>> BEGIN Data lines

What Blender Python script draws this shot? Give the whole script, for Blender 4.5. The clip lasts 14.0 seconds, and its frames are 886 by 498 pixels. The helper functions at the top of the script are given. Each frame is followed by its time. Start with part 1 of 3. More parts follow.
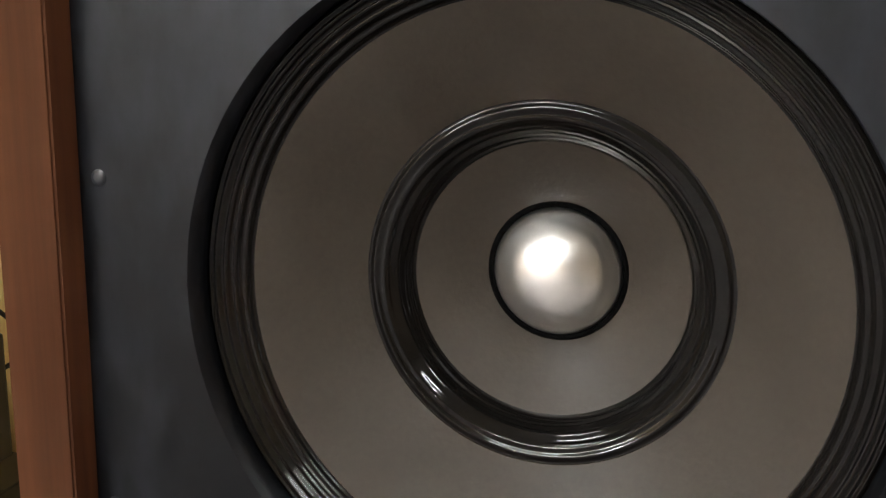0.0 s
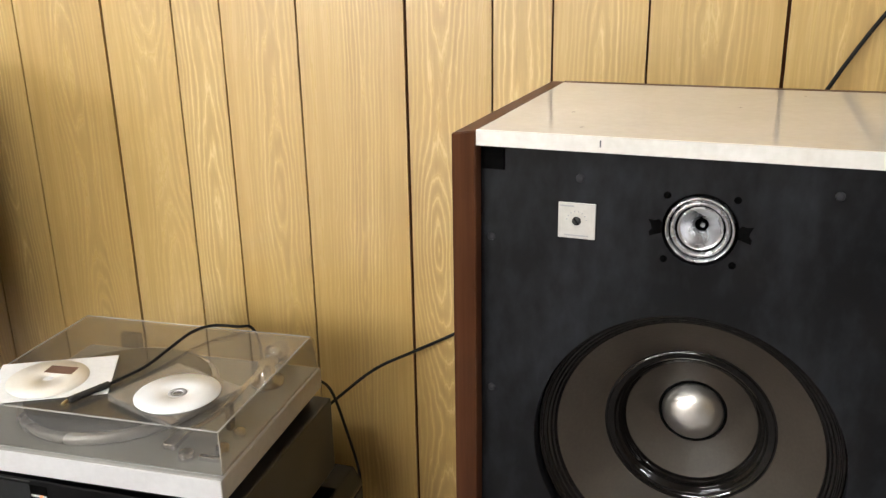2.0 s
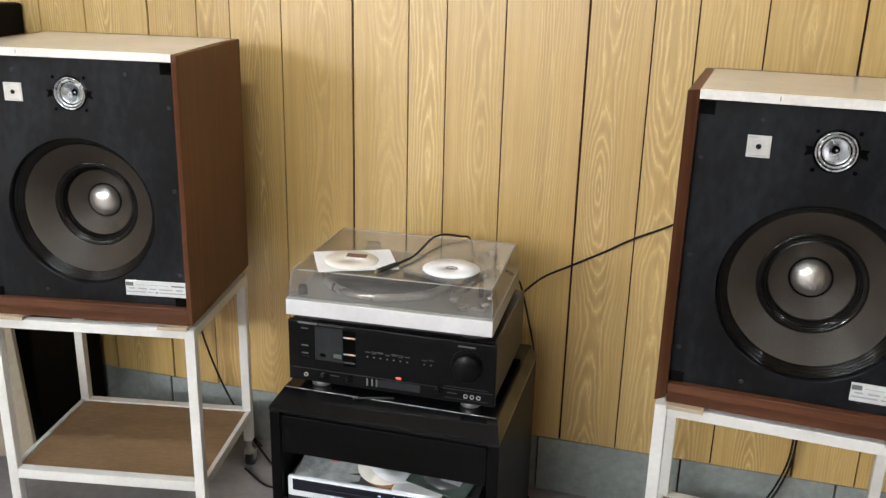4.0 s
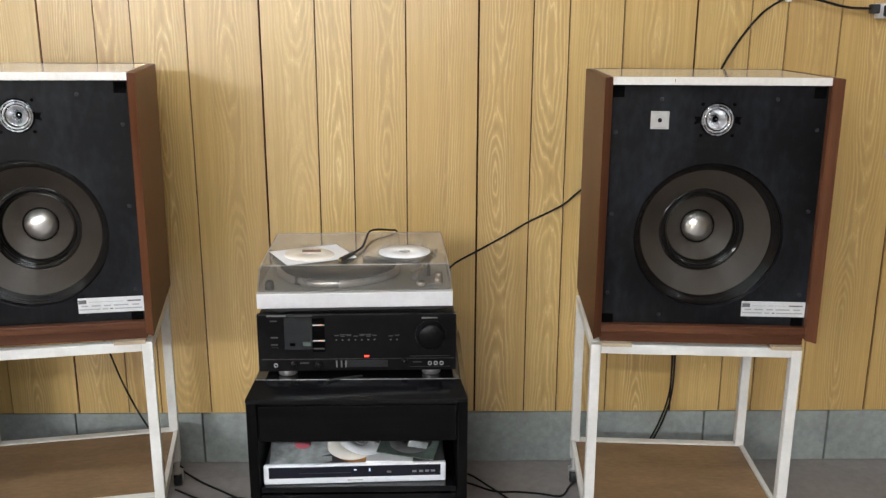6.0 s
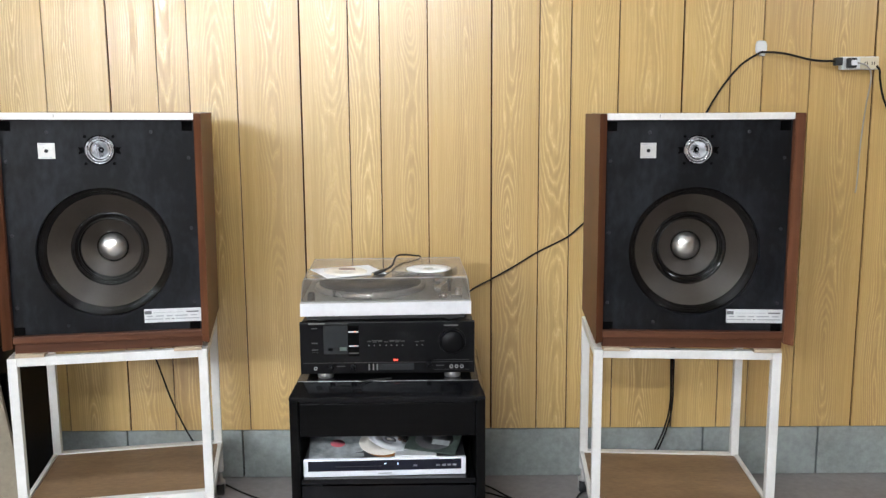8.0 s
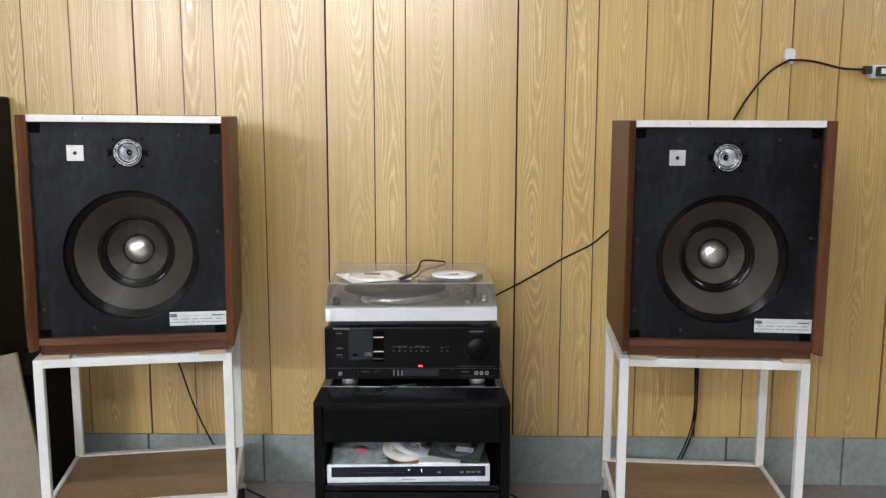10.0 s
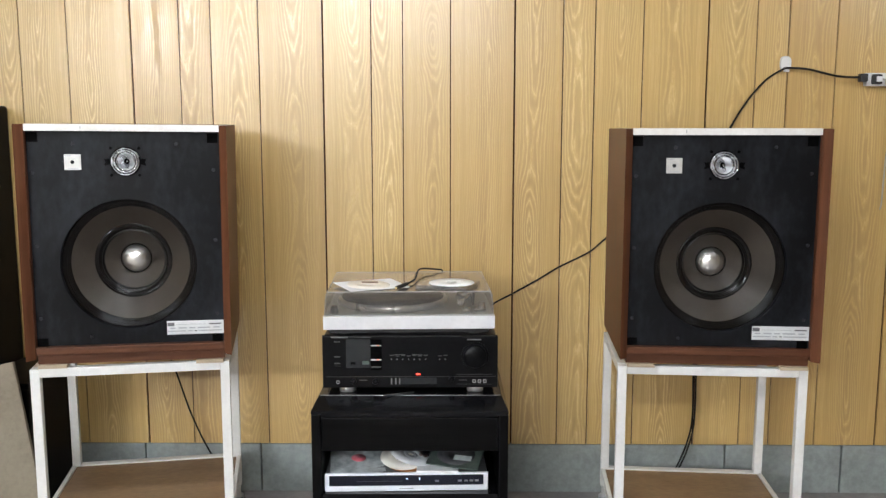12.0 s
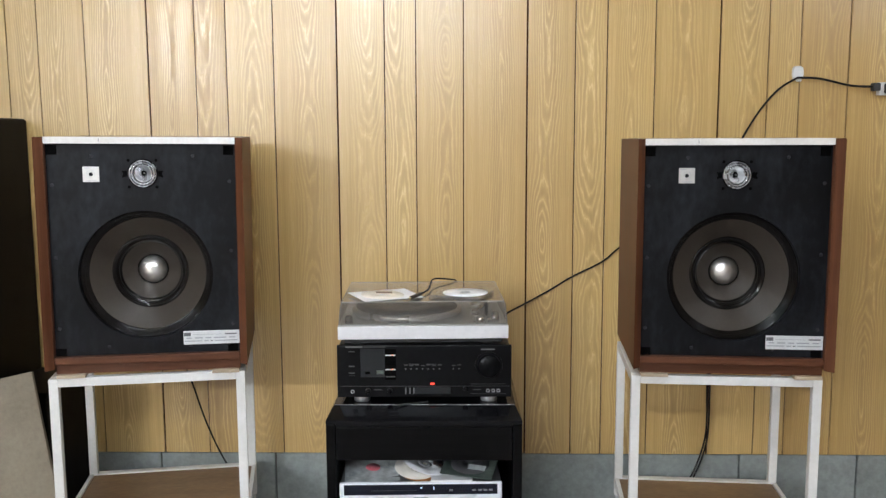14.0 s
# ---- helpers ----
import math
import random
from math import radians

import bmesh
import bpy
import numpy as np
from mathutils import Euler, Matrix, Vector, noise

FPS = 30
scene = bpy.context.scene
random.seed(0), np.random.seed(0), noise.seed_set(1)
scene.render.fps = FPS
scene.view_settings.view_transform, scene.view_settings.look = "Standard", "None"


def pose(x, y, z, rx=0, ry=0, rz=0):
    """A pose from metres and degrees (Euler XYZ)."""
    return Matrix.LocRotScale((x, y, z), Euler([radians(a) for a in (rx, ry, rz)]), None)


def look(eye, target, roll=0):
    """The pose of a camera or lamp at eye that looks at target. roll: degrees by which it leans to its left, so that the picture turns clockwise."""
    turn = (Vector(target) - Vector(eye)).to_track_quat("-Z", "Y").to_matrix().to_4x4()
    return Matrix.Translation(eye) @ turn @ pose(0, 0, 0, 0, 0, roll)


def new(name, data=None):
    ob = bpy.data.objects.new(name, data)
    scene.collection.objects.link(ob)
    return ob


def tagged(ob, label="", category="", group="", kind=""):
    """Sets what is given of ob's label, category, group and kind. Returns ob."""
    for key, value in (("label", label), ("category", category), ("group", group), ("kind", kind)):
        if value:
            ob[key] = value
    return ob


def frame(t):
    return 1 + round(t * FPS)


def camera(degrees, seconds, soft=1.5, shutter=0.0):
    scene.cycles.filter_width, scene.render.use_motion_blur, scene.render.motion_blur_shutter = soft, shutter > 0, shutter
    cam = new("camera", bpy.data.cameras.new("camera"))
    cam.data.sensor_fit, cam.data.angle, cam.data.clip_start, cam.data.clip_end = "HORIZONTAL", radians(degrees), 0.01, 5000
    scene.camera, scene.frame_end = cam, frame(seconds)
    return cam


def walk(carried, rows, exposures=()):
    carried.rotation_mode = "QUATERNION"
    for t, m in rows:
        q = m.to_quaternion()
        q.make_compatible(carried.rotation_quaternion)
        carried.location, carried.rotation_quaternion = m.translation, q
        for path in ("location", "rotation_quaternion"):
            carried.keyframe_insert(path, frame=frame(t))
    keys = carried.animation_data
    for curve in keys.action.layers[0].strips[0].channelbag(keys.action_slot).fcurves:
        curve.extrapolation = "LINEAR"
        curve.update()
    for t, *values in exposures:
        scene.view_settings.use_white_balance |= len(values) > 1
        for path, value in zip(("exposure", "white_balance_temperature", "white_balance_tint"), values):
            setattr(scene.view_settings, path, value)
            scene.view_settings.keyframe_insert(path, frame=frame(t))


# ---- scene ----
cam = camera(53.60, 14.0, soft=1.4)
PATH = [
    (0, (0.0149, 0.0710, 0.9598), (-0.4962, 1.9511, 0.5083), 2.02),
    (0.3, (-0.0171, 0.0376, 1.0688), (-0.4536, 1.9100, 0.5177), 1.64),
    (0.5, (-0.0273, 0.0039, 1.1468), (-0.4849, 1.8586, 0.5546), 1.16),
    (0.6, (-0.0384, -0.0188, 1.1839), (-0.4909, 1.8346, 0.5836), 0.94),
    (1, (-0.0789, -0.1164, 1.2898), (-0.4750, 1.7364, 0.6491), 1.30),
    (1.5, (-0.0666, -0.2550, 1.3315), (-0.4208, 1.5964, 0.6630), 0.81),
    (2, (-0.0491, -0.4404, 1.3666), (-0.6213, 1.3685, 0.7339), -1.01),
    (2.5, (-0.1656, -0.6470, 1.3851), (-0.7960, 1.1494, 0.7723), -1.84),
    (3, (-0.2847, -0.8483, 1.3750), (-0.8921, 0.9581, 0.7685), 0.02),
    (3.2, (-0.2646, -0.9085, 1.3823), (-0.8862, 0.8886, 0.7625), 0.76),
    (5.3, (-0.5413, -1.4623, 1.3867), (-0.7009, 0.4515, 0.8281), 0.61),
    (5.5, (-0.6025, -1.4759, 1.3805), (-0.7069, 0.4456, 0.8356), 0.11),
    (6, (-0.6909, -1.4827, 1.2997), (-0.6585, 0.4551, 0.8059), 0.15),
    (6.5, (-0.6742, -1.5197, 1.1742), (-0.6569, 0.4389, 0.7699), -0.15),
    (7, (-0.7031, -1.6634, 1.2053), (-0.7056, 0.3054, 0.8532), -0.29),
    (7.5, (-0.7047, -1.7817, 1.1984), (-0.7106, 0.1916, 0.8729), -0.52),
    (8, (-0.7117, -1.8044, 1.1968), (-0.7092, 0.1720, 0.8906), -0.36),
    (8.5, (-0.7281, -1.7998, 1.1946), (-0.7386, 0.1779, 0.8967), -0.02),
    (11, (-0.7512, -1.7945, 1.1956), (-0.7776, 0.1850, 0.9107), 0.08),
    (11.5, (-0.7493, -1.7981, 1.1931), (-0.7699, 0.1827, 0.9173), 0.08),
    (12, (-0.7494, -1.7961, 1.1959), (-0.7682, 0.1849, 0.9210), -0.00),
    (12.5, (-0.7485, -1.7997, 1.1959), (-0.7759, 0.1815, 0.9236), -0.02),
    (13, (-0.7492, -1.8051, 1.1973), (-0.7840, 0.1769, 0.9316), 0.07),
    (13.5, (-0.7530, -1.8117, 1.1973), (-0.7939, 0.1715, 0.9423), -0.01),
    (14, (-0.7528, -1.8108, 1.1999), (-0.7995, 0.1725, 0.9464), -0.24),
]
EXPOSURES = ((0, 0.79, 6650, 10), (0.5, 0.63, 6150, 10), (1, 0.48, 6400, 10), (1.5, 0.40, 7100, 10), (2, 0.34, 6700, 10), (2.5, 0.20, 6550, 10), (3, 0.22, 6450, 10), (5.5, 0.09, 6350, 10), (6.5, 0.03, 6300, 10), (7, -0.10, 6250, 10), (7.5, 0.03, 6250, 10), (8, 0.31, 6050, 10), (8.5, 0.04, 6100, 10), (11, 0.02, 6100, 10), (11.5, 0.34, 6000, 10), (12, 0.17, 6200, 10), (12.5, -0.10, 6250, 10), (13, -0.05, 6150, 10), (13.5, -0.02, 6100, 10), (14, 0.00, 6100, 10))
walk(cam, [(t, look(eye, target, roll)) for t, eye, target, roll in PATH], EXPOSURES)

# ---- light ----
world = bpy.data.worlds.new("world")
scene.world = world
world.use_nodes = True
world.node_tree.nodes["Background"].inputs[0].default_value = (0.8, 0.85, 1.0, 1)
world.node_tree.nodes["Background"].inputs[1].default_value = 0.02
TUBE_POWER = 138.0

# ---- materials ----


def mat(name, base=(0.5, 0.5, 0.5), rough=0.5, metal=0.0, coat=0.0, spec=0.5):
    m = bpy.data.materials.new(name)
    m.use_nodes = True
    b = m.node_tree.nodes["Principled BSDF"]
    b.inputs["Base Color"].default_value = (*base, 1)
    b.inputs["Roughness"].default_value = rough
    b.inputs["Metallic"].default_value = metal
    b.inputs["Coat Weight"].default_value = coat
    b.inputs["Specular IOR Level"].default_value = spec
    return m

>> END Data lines

**Work to complete:** Copy the whole listing above word for word but do not carry over the pictures.

**Solution:**
What Blender Python script draws this shot? Give the whole script, for Blender 4.5. The clip lasts 14.0 seconds, and its frames are 886 by 498 pixels. The helper functions at the top of the script are given. Each frame is followed by its time. Start with part 1 of 3. More parts follow.
0.0 s
2.0 s
4.0 s
6.0 s
8.0 s
10.0 s
12.0 s
14.0 s
# ---- helpers ----
import math
import random
from math import radians

import bmesh
import bpy
import numpy as np
from mathutils import Euler, Matrix, Vector, noise

FPS = 30
scene = bpy.context.scene
random.seed(0), np.random.seed(0), noise.seed_set(1)
scene.render.fps = FPS
scene.view_settings.view_transform, scene.view_settings.look = "Standard", "None"


def pose(x, y, z, rx=0, ry=0, rz=0):
    """A pose from metres and degrees (Euler XYZ)."""
    return Matrix.LocRotScale((x, y, z), Euler([radians(a) for a in (rx, ry, rz)]), None)


def look(eye, target, roll=0):
    """The pose of a camera or lamp at eye that looks at target. roll: degrees by which it leans to its left, so that the picture turns clockwise."""
    turn = (Vector(target) - Vector(eye)).to_track_quat("-Z", "Y").to_matrix().to_4x4()
    return Matrix.Translation(eye) @ turn @ pose(0, 0, 0, 0, 0, roll)


def new(name, data=None):
    ob = bpy.data.objects.new(name, data)
    scene.collection.objects.link(ob)
    return ob


def tagged(ob, label="", category="", group="", kind=""):
    """Sets what is given of ob's label, category, group and kind. Returns ob."""
    for key, value in (("label", label), ("category", category), ("group", group), ("kind", kind)):
        if value:
            ob[key] = value
    return ob


def frame(t):
    return 1 + round(t * FPS)


def camera(degrees, seconds, soft=1.5, shutter=0.0):
    scene.cycles.filter_width, scene.render.use_motion_blur, scene.render.motion_blur_shutter = soft, shutter > 0, shutter
    cam = new("camera", bpy.data.cameras.new("camera"))
    cam.data.sensor_fit, cam.data.angle, cam.data.clip_start, cam.data.clip_end = "HORIZONTAL", radians(degrees), 0.01, 5000
    scene.camera, scene.frame_end = cam, frame(seconds)
    return cam


def walk(carried, rows, exposures=()):
    carried.rotation_mode = "QUATERNION"
    for t, m in rows:
        q = m.to_quaternion()
        q.make_compatible(carried.rotation_quaternion)
        carried.location, carried.rotation_quaternion = m.translation, q
        for path in ("location", "rotation_quaternion"):
            carried.keyframe_insert(path, frame=frame(t))
    keys = carried.animation_data
    for curve in keys.action.layers[0].strips[0].channelbag(keys.action_slot).fcurves:
        curve.extrapolation = "LINEAR"
        curve.update()
    for t, *values in exposures:
        scene.view_settings.use_white_balance |= len(values) > 1
        for path, value in zip(("exposure", "white_balance_temperature", "white_balance_tint"), values):
            setattr(scene.view_settings, path, value)
            scene.view_settings.keyframe_insert(path, frame=frame(t))


# ---- scene ----
cam = camera(53.60, 14.0, soft=1.4)
PATH = [
    (0, (0.0149, 0.0710, 0.9598), (-0.4962, 1.9511, 0.5083), 2.02),
    (0.3, (-0.0171, 0.0376, 1.0688), (-0.4536, 1.9100, 0.5177), 1.64),
    (0.5, (-0.0273, 0.0039, 1.1468), (-0.4849, 1.8586, 0.5546), 1.16),
    (0.6, (-0.0384, -0.0188, 1.1839), (-0.4909, 1.8346, 0.5836), 0.94),
    (1, (-0.0789, -0.1164, 1.2898), (-0.4750, 1.7364, 0.6491), 1.30),
    (1.5, (-0.0666, -0.2550, 1.3315), (-0.4208, 1.5964, 0.6630), 0.81),
    (2, (-0.0491, -0.4404, 1.3666), (-0.6213, 1.3685, 0.7339), -1.01),
    (2.5, (-0.1656, -0.6470, 1.3851), (-0.7960, 1.1494, 0.7723), -1.84),
    (3, (-0.2847, -0.8483, 1.3750), (-0.8921, 0.9581, 0.7685), 0.02),
    (3.2, (-0.2646, -0.9085, 1.3823), (-0.8862, 0.8886, 0.7625), 0.76),
    (5.3, (-0.5413, -1.4623, 1.3867), (-0.7009, 0.4515, 0.8281), 0.61),
    (5.5, (-0.6025, -1.4759, 1.3805), (-0.7069, 0.4456, 0.8356), 0.11),
    (6, (-0.6909, -1.4827, 1.2997), (-0.6585, 0.4551, 0.8059), 0.15),
    (6.5, (-0.6742, -1.5197, 1.1742), (-0.6569, 0.4389, 0.7699), -0.15),
    (7, (-0.7031, -1.6634, 1.2053), (-0.7056, 0.3054, 0.8532), -0.29),
    (7.5, (-0.7047, -1.7817, 1.1984), (-0.7106, 0.1916, 0.8729), -0.52),
    (8, (-0.7117, -1.8044, 1.1968), (-0.7092, 0.1720, 0.8906), -0.36),
    (8.5, (-0.7281, -1.7998, 1.1946), (-0.7386, 0.1779, 0.8967), -0.02),
    (11, (-0.7512, -1.7945, 1.1956), (-0.7776, 0.1850, 0.9107), 0.08),
    (11.5, (-0.7493, -1.7981, 1.1931), (-0.7699, 0.1827, 0.9173), 0.08),
    (12, (-0.7494, -1.7961, 1.1959), (-0.7682, 0.1849, 0.9210), -0.00),
    (12.5, (-0.7485, -1.7997, 1.1959), (-0.7759, 0.1815, 0.9236), -0.02),
    (13, (-0.7492, -1.8051, 1.1973), (-0.7840, 0.1769, 0.9316), 0.07),
    (13.5, (-0.7530, -1.8117, 1.1973), (-0.7939, 0.1715, 0.9423), -0.01),
    (14, (-0.7528, -1.8108, 1.1999), (-0.7995, 0.1725, 0.9464), -0.24),
]
EXPOSURES = ((0, 0.79, 6650, 10), (0.5, 0.63, 6150, 10), (1, 0.48, 6400, 10), (1.5, 0.40, 7100, 10), (2, 0.34, 6700, 10), (2.5, 0.20, 6550, 10), (3, 0.22, 6450, 10), (5.5, 0.09, 6350, 10), (6.5, 0.03, 6300, 10), (7, -0.10, 6250, 10), (7.5, 0.03, 6250, 10), (8, 0.31, 6050, 10), (8.5, 0.04, 6100, 10), (11, 0.02, 6100, 10), (11.5, 0.34, 6000, 10), (12, 0.17, 6200, 10), (12.5, -0.10, 6250, 10), (13, -0.05, 6150, 10), (13.5, -0.02, 6100, 10), (14, 0.00, 6100, 10))
walk(cam, [(t, look(eye, target, roll)) for t, eye, target, roll in PATH], EXPOSURES)

# ---- light ----
world = bpy.data.worlds.new("world")
scene.world = world
world.use_nodes = True
world.node_tree.nodes["Background"].inputs[0].default_value = (0.8, 0.85, 1.0, 1)
world.node_tree.nodes["Background"].inputs[1].default_value = 0.02
TUBE_POWER = 138.0

# ---- materials ----


def mat(name, base=(0.5, 0.5, 0.5), rough=0.5, metal=0.0, coat=0.0, spec=0.5):
    m = bpy.data.materials.new(name)
    m.use_nodes = True
    b = m.node_tree.nodes["Principled BSDF"]
    b.inputs["Base Color"].default_value = (*base, 1)
    b.inputs["Roughness"].default_value = rough
    b.inputs["Metallic"].default_value = metal
    b.inputs["Coat Weight"].default_value = coat
    b.inputs["Specular IOR Level"].default_value = spec
    return m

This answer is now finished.